Monatelang freigestellt und noch Überstunden bezahlt bekommen? Ist möglich!
Urteil des Bundesarbeitsgerichts vom 20.11.2019
Das Thema Bezahlung von Überstunden nach Kündigung war für Arbeitnehmer bis vor nicht allzu langer Zeit ein ziemliches Minenfeld (siehe hier). Mit Urteil des Europäischen Gerichtshofs (EuGH) vom 14.05.2019 verlangte dieser von den Arbeitgebern ein System, mit dem die täglich geleistete Arbeitszeit erfasst wird und so Überstunden verlässlich ermittelt werden können. Da der Arbeitgeber selbst dieses System schaffen soll, dürfte sich die Beweislast in künftigen Rechtsstreitigkeiten deutlich zugunsten der Arbeitnehmer verschieben. Zwar ist noch nicht abschließend klar, ob diese Pflicht für wirklich alle Arbeitgeber gilt und wie die Vorgaben des EuGH genau umzusetzen sind (wir berichteten hier). Klar ist aber, dass das Thema Überstunden rechtlich von enormer Aktualität ist.
Nun sind das Anfallen von Überstunden, die genaue Ermittlung ihrer Höhe und schließlich der Ausgleich ja verschiedene Dinge. Im Folgenden geht es darum, wie mit unstreitig vorhandenen Überstunden umzugehen ist.
Wie sind Überstunden auszugleichen?
Grundsätzlich: Geleistete Arbeit ist zu bezahlen. Überstunden sind geleistete Arbeitszeit und daher gleichfalls zu bezahlen. Zur Berechnung teilen Sie das monatliche Bruttogehalt durch 4,33. Das Ergebnis wird durch die durchschnittlichen Wochenarbeitsstunden geteilt. Als Ergebnis erhalten Sie den Stundenlohn, der – sofern keine Zuschläge anfallen – für Überstunden gezahlt wird.

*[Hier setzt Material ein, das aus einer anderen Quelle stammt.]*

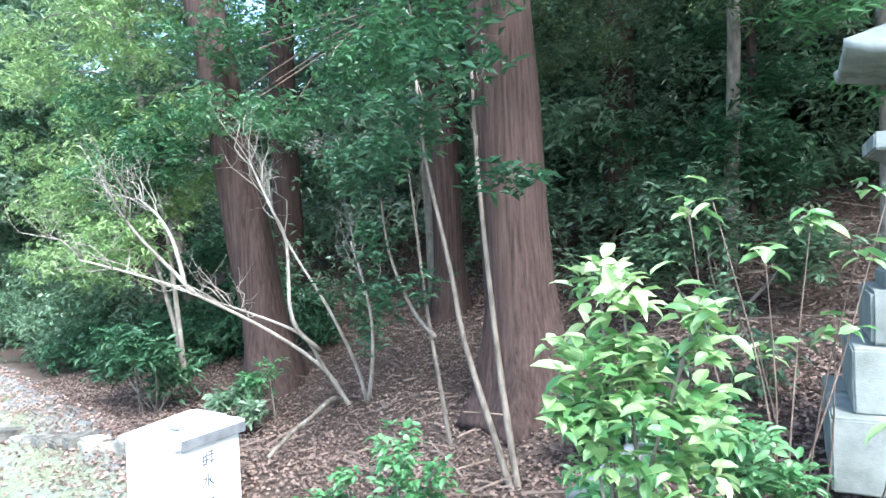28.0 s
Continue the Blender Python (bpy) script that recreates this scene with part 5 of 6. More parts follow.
small_gate = thing("small_gate", "small dark-roofed wooden gate in the lattice fence", "gate", -10.2, 15.4, 1.9)
for x in (-9.35, -11.05):
    part("post", box(x - 0.09, x + 0.09, 15.22, 15.40, 1.9, 3.95, 0.01), wood_z, small_gate)
part("lintel", box(-11.3, -9.1, 15.23, 15.39, 3.60, 3.76, 0.01), wood_x, small_gate)
bm = bmesh.new()
f = bm.faces.new([bm.verts.new((-11.5, p[0], p[1])) for p in ((14.75, 3.96), (14.72, 4.06), (15.31, 4.50), (15.90, 4.06), (15.87, 3.96), (15.31, 4.30))])
e = bmesh.ops.extrude_face_region(bm, geom=[f])
bmesh.ops.translate(bm, verts=[g for g in e["geom"] if isinstance(g, bmesh.types.BMVert)], vec=(2.5, 0, 0))
bmesh.ops.recalc_face_normals(bm, faces=bm.faces[:])
part("roof", bm, wood_dark, small_gate)

# ---- trees ----
def cedar(x, y, r, height, seed, label="tall cedar with a straight red-brown trunk", mat=None, lean=(0, 0), clumps=(), roots=0.26):
    z = ground_at(x, y) - 0.15
    t = thing("cedar_tree", label, "tree", x, y, z, "cedars")
    top = (x + lean[0], y + lean[1], z + height)
    pts = [(x, y, z), (x, y, z + 0.5), (x + lean[0] * 0.1, y + lean[1] * 0.1, z + height * 0.12), (x + lean[0] * 0.5, y + lean[1] * 0.5, z + height * 0.5), top]
    bm = tube(pts, r, r * 0.55, 22, steps=7, flare=0.0, lumps=0.16)
    for v in bm.verts:
        f = max(0.0, 1 - (v.co.z - z) / 1.3)
        a = math.atan2(v.co.y - y, v.co.x - x)
        k = 1 + f * f * (roots + 0.24 * math.sin(a * 5 + seed) + 0.12 * math.sin(a * 11 + seed))
        v.co.x, v.co.y = x + (v.co.x - x) * k, y + (v.co.y - y) * k
    part("trunk", bm, mat or cedar_bark, t, smooth=True)
    rng = np.random.default_rng(seed)
    boughs = [(x + lean[0] * f + rng.uniform(-1.6, 1.6), y + lean[1] * f + rng.uniform(-1.6, 1.6), z + height * f, 1.7, 1.7, 0.7, 70) for f in np.linspace(0.5, 1.0, 9)] + list(clumps)
    crown("crown", boughs, 7, 0.34, 0.09, leaf_far, t, seed, rise=(-0.9, 0.2))
    return t


def limbs_to(parent, bark, trunk_points, clumps, r, seed, sides=5, name="limb"):
    """Limbs from the trunk out to each clump, each a part of its own."""
    rng = random.Random(seed)
    for c in clumps:
        near = min(trunk_points, key=lambda p: (Vector(p) - Vector(c[:3])).length + max(0, p[2] - c[2]) * 2)
        a, b = Vector(near), Vector(c[:3])
        mid = (a + b) / 2 + Vector((rng.uniform(-0.2, 0.2), rng.uniform(-0.2, 0.2), rng.uniform(-0.05, 0.25)))
        part(name, tube([a, mid, b - Vector((0, 0, c[5] * 0.3))], r, r * 0.35, sides), bark, parent, smooth=True)


def tree(name, label, x, y, trunk, r0, r1, clumps, leaf, per, length, width, seed, bark, rise=(-0.5, 0.7), shell=0.3, limb=0.03, group="", extra=(), flat=0.35):
    """A tapered trunk with limbs out to every clump of its crown."""
    t = thing(name, label, "tree" if "tree" in name else "shrub", x, y, trunk[0][2], group)
    part("trunk", tube(trunk, r0, r1, 12, lumps=0.2), bark, t, smooth=True)
    limbs_to(t, bark, [tuple(p) for p in smooth_path(trunk, 3)], clumps, limb, seed)
    for pts, ra, rb in extra:
        part("limb", tube(pts, ra, rb, 6), stem_bark if ra < 0.05 else bark, t, smooth=True)
    if clumps:
        crown("crown", clumps, per, length, width, leaf, t, seed, rise=rise, shell=shell, flat=flat)
    return t


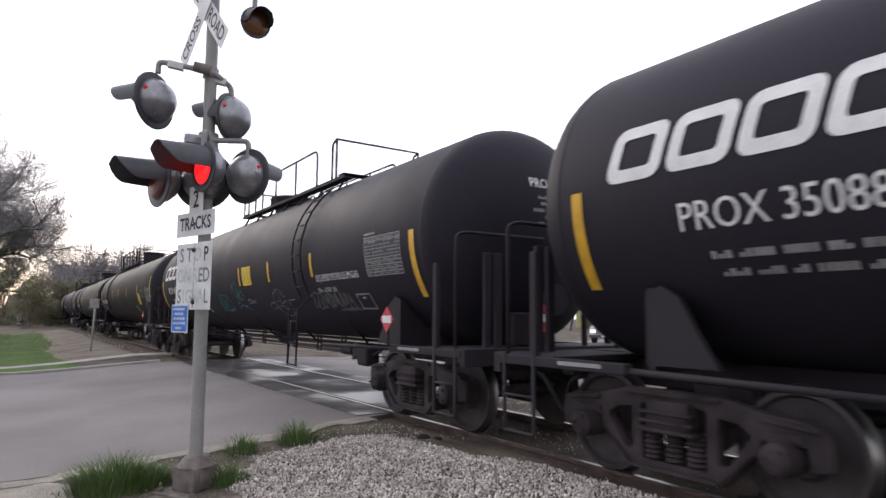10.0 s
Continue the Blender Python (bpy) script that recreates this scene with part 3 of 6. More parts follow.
def truck(parent, y):
    """A two-axle truck: bolster, side frames, springs, bearing caps and wheelsets."""
    if not trucks_made:
        trucks_made["wheelset"] = wheelset_mesh()
    t = bbox(-1.12, 1.12, -0.20, 0.20, 0.50, 0.74, 0.02)
    merge(t, bbox(-0.35, 0.35, -0.28, 0.28, 0.60, 0.82, 0.02))
    for q in (-1, 1):
        for z0, z1, w in ((0.49, 0.52, 0.27), (0.56, 0.585, 0.25), (0.635, 0.66, 0.24)):
            lo, hi = sorted((q * 1.05, q * 1.15))
            merge(t, bbox(lo, hi, -w, w, z0, z1, 0.006))
    for yy in (-0.52, 0.52):
        rod(t, (-0.85, yy, 0.42), (0.85, yy, 0.42), 0.04, 8)
    tr = part("truck", t, M["truck_iron"], parent, "rust-dusted cast steel truck with two axles", 40)
    tr.location = (0, y, 0)
    for s in (-1, 1):
        part("side_frame", side_frame_bm(s), M["truck_iron"], tr, "", 40)
        for yy in (-0.20, 0.0, 0.20):
            part("coil_spring", spring_bm(s, yy), M["truck_iron"], tr, "", 40)
        for yy in (-0.889, 0.889):
            bm = bmesh.new()
            lathe(bm, [(s * 0.90, 0.125), (s * 1.07, 0.13), (s * 1.10, 0.115), (s * 1.15, 0.11), (s * 1.165, 0.09), (s * 1.17, 0.04)], 'x', 16, Matrix.Translation((0, yy, 0.457)))
            for k in range(3):
                a = k * 2.094
                rod(bm, (s * 1.13, yy + 0.07 * math.cos(a), 0.457 + 0.07 * math.sin(a)), (s * 1.19, yy + 0.07 * math.cos(a), 0.457 + 0.07 * math.sin(a)), 0.018, 6)
            box(bm, s * 0.99 - 0.07, s * 0.99 + 0.07, yy - 0.15, yy + 0.15, 0.57, 0.62)
            part("bearing_cap", bm, M["truck_iron"], tr, "", 40)
        for yy in (-0.43, 0.43):
            part("brake_shoe", bbox(s * 0.75 - 0.05, s * 0.75 + 0.05, yy - 0.03, yy + 0.03, 0.36, 0.60, 0.01), M["black_iron"], tr)
    for yy in (-0.889, 0.889):
        w = new("wheelset", trucks_made["wheelset"])
        w.parent = tr
        w.location = (0, yy, WHEEL_R)
        tagged(w, "brown steel wheels with bright worn treads")
    return tr


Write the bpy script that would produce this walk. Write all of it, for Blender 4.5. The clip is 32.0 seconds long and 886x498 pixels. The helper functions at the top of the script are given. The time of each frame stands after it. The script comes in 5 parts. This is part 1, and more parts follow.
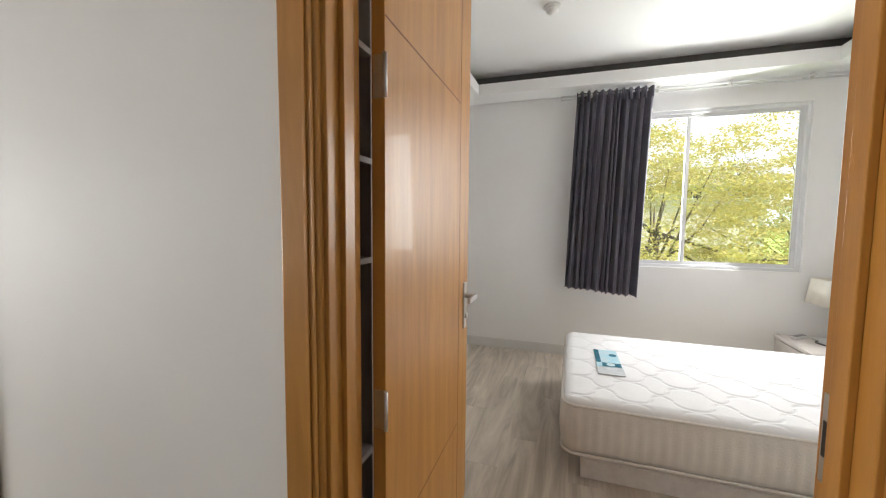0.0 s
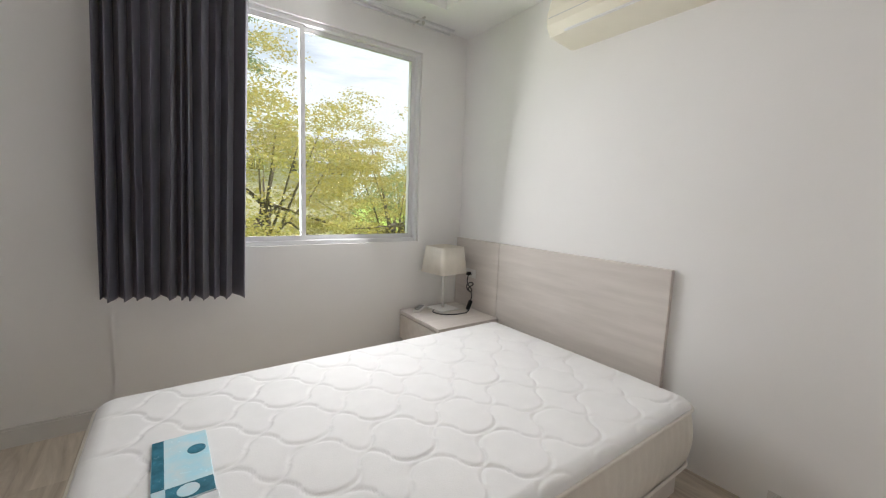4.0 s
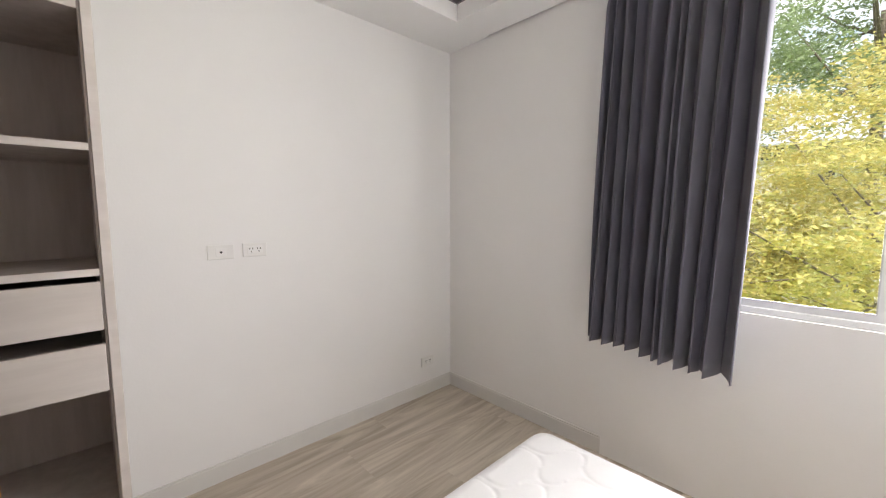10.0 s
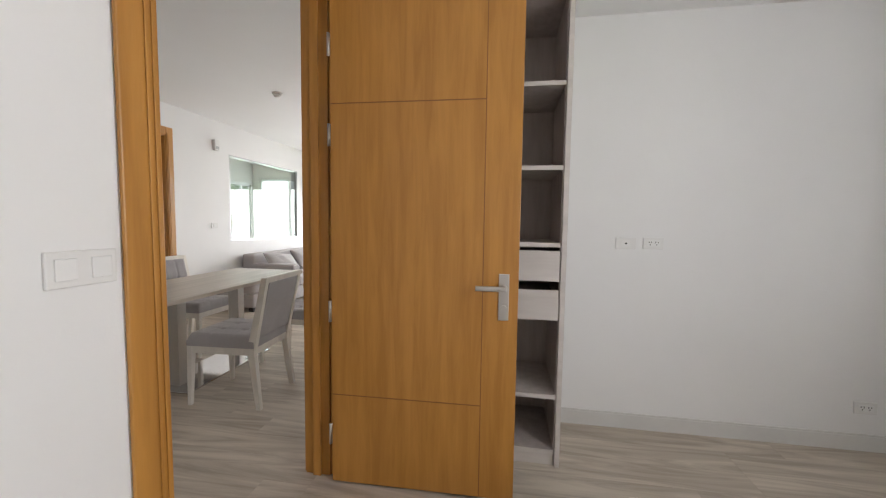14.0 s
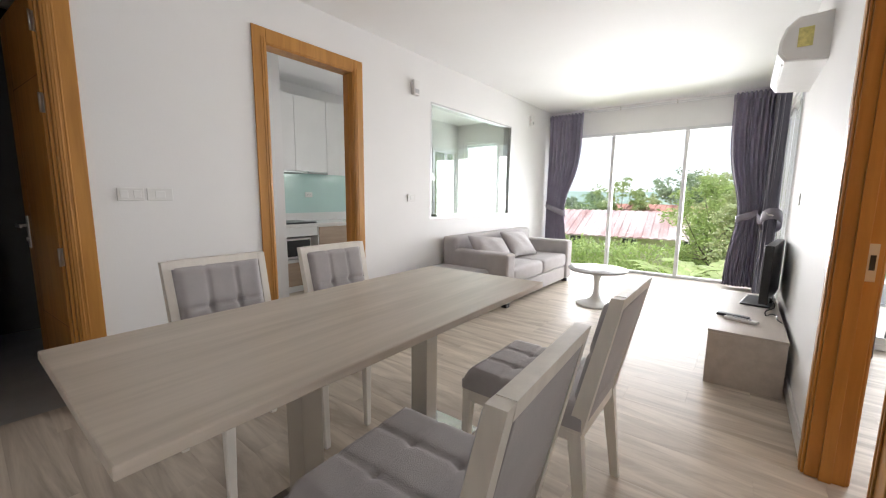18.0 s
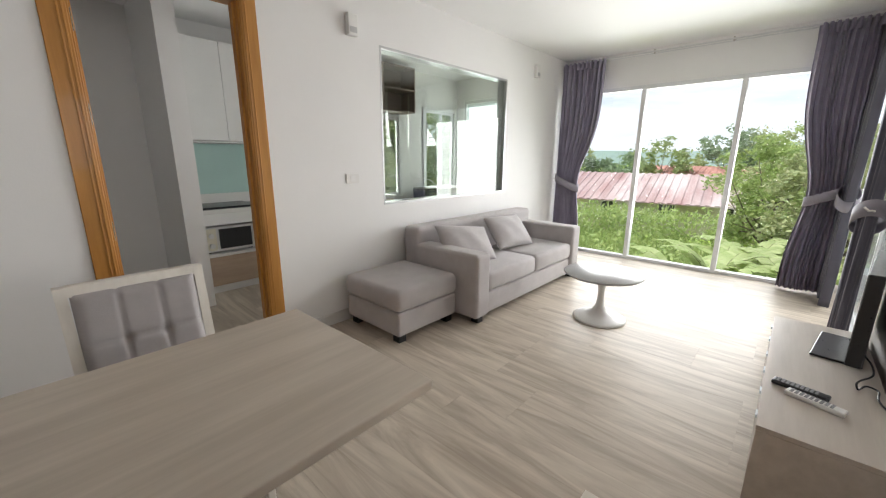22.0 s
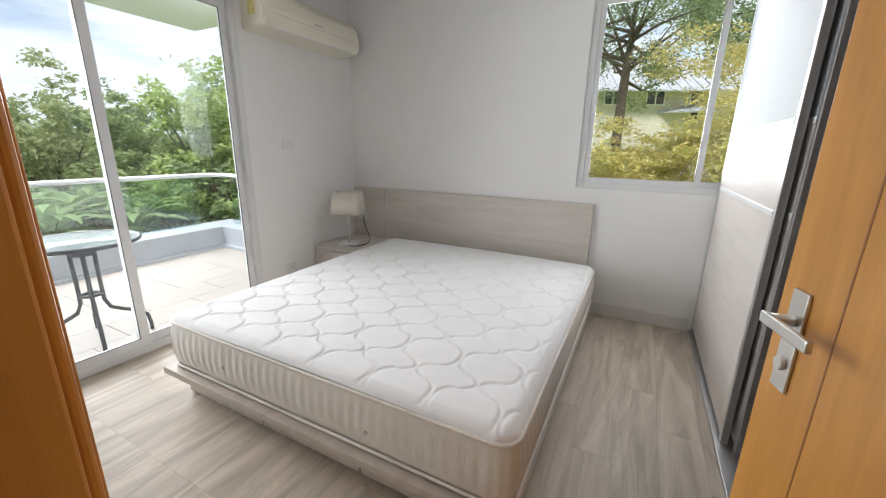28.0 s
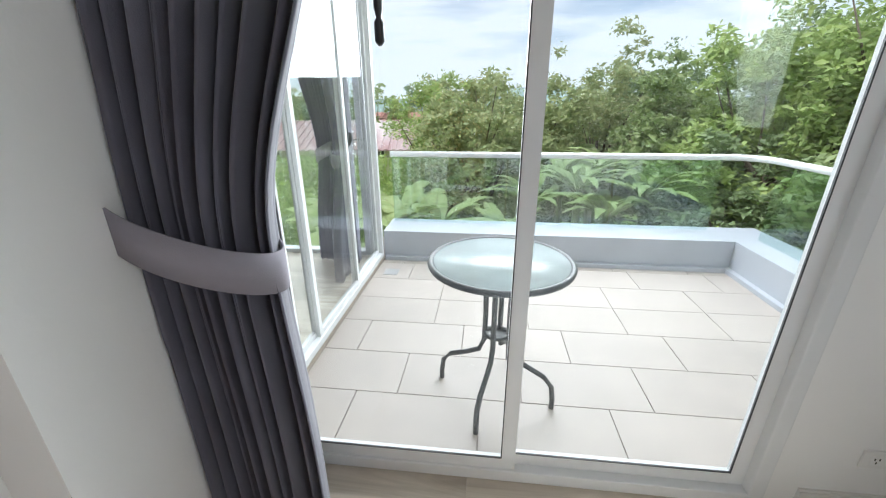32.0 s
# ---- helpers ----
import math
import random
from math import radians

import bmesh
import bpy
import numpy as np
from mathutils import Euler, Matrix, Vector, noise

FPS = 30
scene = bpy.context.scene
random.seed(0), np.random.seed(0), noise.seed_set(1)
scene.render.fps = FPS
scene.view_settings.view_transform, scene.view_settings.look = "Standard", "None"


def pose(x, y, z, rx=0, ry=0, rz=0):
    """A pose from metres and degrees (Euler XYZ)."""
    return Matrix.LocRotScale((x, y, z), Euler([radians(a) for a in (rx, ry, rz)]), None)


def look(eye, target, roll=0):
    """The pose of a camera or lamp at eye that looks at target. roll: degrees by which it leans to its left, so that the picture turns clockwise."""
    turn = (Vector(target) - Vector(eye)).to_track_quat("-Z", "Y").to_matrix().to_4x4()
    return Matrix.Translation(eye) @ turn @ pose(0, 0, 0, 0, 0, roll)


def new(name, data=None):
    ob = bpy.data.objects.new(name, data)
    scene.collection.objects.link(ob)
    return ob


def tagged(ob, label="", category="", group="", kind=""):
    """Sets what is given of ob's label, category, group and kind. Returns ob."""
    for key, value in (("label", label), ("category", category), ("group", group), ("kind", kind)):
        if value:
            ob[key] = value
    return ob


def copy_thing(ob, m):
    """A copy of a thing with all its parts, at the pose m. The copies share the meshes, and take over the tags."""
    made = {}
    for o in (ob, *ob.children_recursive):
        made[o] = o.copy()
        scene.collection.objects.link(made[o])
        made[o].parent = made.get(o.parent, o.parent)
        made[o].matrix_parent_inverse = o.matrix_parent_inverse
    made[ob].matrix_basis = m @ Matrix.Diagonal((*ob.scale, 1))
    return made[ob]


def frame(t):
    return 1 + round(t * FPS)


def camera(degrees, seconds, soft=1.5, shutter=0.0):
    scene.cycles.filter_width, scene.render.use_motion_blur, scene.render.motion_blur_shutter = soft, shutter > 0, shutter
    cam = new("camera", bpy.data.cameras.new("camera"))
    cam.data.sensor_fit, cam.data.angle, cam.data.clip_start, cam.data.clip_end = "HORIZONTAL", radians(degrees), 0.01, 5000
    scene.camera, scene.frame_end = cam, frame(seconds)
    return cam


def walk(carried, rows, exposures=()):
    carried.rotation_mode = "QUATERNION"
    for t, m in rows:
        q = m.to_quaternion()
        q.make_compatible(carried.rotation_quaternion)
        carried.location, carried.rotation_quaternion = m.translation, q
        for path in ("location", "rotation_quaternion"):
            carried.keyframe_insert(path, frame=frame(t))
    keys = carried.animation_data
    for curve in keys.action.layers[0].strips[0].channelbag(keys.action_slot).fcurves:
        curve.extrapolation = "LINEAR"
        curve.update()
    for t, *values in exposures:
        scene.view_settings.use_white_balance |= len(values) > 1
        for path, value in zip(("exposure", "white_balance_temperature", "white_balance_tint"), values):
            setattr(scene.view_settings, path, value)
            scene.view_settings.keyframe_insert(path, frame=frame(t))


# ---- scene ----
EXPOSURES = [(0, 0.62, 6500, 11), (1, 0.88, 6500, 11), (2, 0.35, 6500, 11), (3, 0.1, 6500, 11), (4.5, 0.0, 6550, 12), (6, -0.05, 6550, 12), (7, 0.02, 6550, 13), (9, 0.18, 6600, 13), (10, 0.68, 6650, 15), (11, 1.08, 6550, 12), (12, 0.75, 6500, 13), (13, 0.35, 6450, 14), (14, 0.3, 6400, 13), (15.5, 0.52, 6200, 12), (18, 0.45, 6350, 14), (20.5, 0.6, 6450, 13), (22, 0.08, 6450, 12), (23, -0.05, 6450, 11), (24.5, -0.1, 6400, 11), (26, 0.0, 6250, 11), (28.5, 0.08, 6250, 13), (30, -0.12, 6250, 12), (32, -0.08, 6000, 10)]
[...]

In der Praxis häufiger ist allerdings der Freizeitausgleich („abbummeln“). Diese Handhabung ist okay, wenn es (tarif-)vertraglich so geregelt ist oder Arbeitgeber und Arbeitnehmer sich anders darüber geeinigt haben. Sonst nicht.
Vertragliche Vereinbarungen, wonach Überstunden mit dem Gehalt abgegolten sind, sind in dieser Pauschalität meistens unwirksam. Zulässig kann eine solche Regelung dann sein, wenn eine bestimmte Anzahl an Überstunden als mit dem Gehalt abgegolten vereinbart wird; hier müssen aber die Verhältnisse stimmen und auch die Formulierung der Klausel muss einwandfrei sein.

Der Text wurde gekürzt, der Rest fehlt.